Подростком, мечтая посвятить себя писательству, она, по собственному признанию, «в учителя определяла себе самых изысканных, самых далёких от моей повседневной жизни авторов: Гофмана, Гюго, Метерлинка, Ростана». Имея уже опыт газетной работы в Бийске и Новосибирске, она трансформирует своё намерение в программную формулу: «Мечтаю делать  маленькие, а потом, может быть, и большие, но точные слепки с действительности. Истории живых людей. Таких разных. И прежде всего этим интересных. Фантастически интересных. Но реальных».

Мне, читателю остро заинтересованному и пристрастному (время детства, юности, зрелости у нас общее), посчастливилось быть свидетелем осуществления этой мечты. От повести к повести талант Инны Калабуховой  всё более властно привлекал моё внимание именно этими «точными слепками с действительности» И вот что удивительно: событийная канва «Старух», «Огорода нашего детства», повести «В прощаньи и в прощении» для меня незнакома, открываю её по мере чтения, но как ощутимо близок  дух времени, как захватывает совпадение детских переживаний!

Одна из пронзительных повестей  Калабуховой  — «Поминальная молитва». По обрывкам детских впечатлений, по крупицам семейных апокрифов и легенд воспроизводятся трагические судьбы жертв Холокоста. И чем пристальнее всматривается автор в детали прошлого, тем явственнее проступают на фоне безжалостного времени черты обречённых.

Рядом с повестью «Где мои тринадцать лет?», проникнутой радостью мировосприятия в трудный послевоенный год, история доброго, в чём-то преуспевшего, но сломленного недугом человека («Бедный Юрик») мне показалась чем-то противоположным. Но, перечитав эти вещи подряд, прихожу к выводу, что на читателя воздействуют просто две разные ипостаси авторской памяти. В первом случае — шаловливая пытливость, свойственная подростку, в другом — взрослая озабоченность, сожаление об утраченном с возрастом, даже юмор, граничащий с самоосуждением.

Память — универсальное средство в любом творчестве. Но у  Инны   Калабуховой  она ещё и главный инструмент взаимодействия личности с эпохой. Крохотная, мимолётная подробность, выхваченная лучом памяти из калейдоскопа мелочей, вдруг преображает событие, делает его сопоставимым с тем, что не понаслышке знакомо читателю. Так происходит сближение времён и судеб, что придаёт манере писательницы необыкновенно терпкое очарование.
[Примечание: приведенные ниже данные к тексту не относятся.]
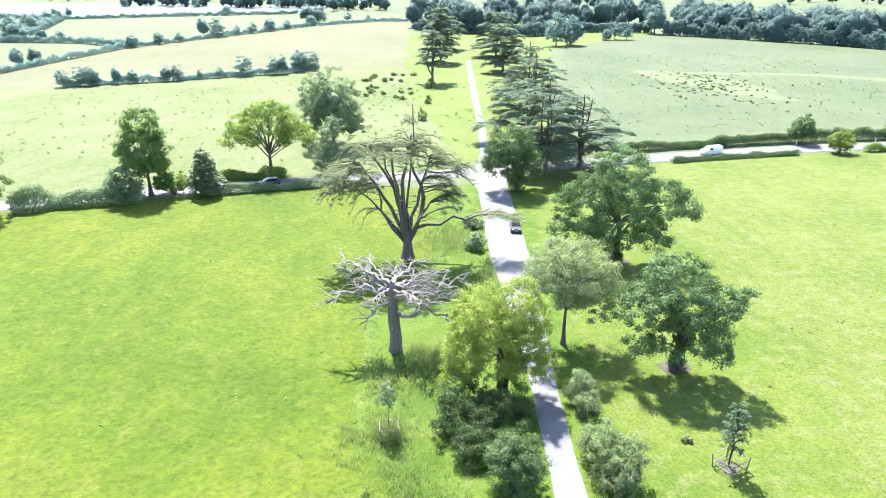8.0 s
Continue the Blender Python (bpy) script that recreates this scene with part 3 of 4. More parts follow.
rd = np.random.default_rng(61)
for i in range(34):
    st, a, l = Stock(), rd.uniform(0, 6.28), rd.uniform(0.5, 1.15)
    p = np.array([-2.3 + rd.normal(0, 0.1), -0.3 + rd.normal(0, 0.1), 10.7 + rd.uniform(-0.6, 0.2)])
    st.tube(bend(p, p + [math.sin(a) * l, math.cos(a) * l, rd.uniform(-0.55, 0.1)], rd, 0.12, 0.08, 5), np.linspace(0.05, 0.012, 5), 5)
    part("dead_twig", st.mesh("dead_twig", bark_dead), parent=blue_cedar, label="bleached dead twig at a stem top")
# young cedar beside the tall one
boughs = []
for i in range(7):
    boughs += fan(0, 0.6 + 4.6 * i / 7, 30 * i, 30 * i + 360, 5, 0.6 + 2.6 * (1 - i / 8), 0.1, 0.6, g, 0.2)
cedar("young_cedar", (-2.6, 56.4), [(0, 0, 5.7, 0.1)], boughs, cedar_green, "low bushy young cedar beside the tall cedar", 25, 0.15, 0.5, density=2.6, spray=0.15, slim=0.2, hang=0.8)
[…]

При чтении повестей  Калабуховой  оказываешься в окружении людей, либо знакомых по прочитанному у неё прежде, либо совсем новых, но уже интересных самим своим появлением в сюжете. И все они запоминаются чем-то особенным, индивидуальным – и тщательно выписанная бабушка, и «мой любимый старый дед», и мама с бесчисленными заботами о родных, и одноклассницы, и Галка из «Маленькой   Мари», и капитан Панков, тайком на боевых дежурствах переводивший с английского опальный роман Пастернака, и «лицо еврейской национальности» Лёва Розенфельд… И не случайно вспоминается при этом максима Евгения Евтушенко: «Людей неинтересных в мире нет».  Инна   Калабухова  — из того же поколения, из той же молодой интеллигенции, в среде которой утверждались демократические взгляды на человека и его место в жизни. В её прозе нет патетики, она чуждается отвлечённых рассуждений, лишь изредка прибегая к обобщениям вроде: «Это была последняя генерация последних романтиков (чуть не единственное достижение Октября), дополнительно испытанная на прочность военным детством, вскоре прошедшая шлифовку хрущёвской оттепелью, будущие шестидесятники».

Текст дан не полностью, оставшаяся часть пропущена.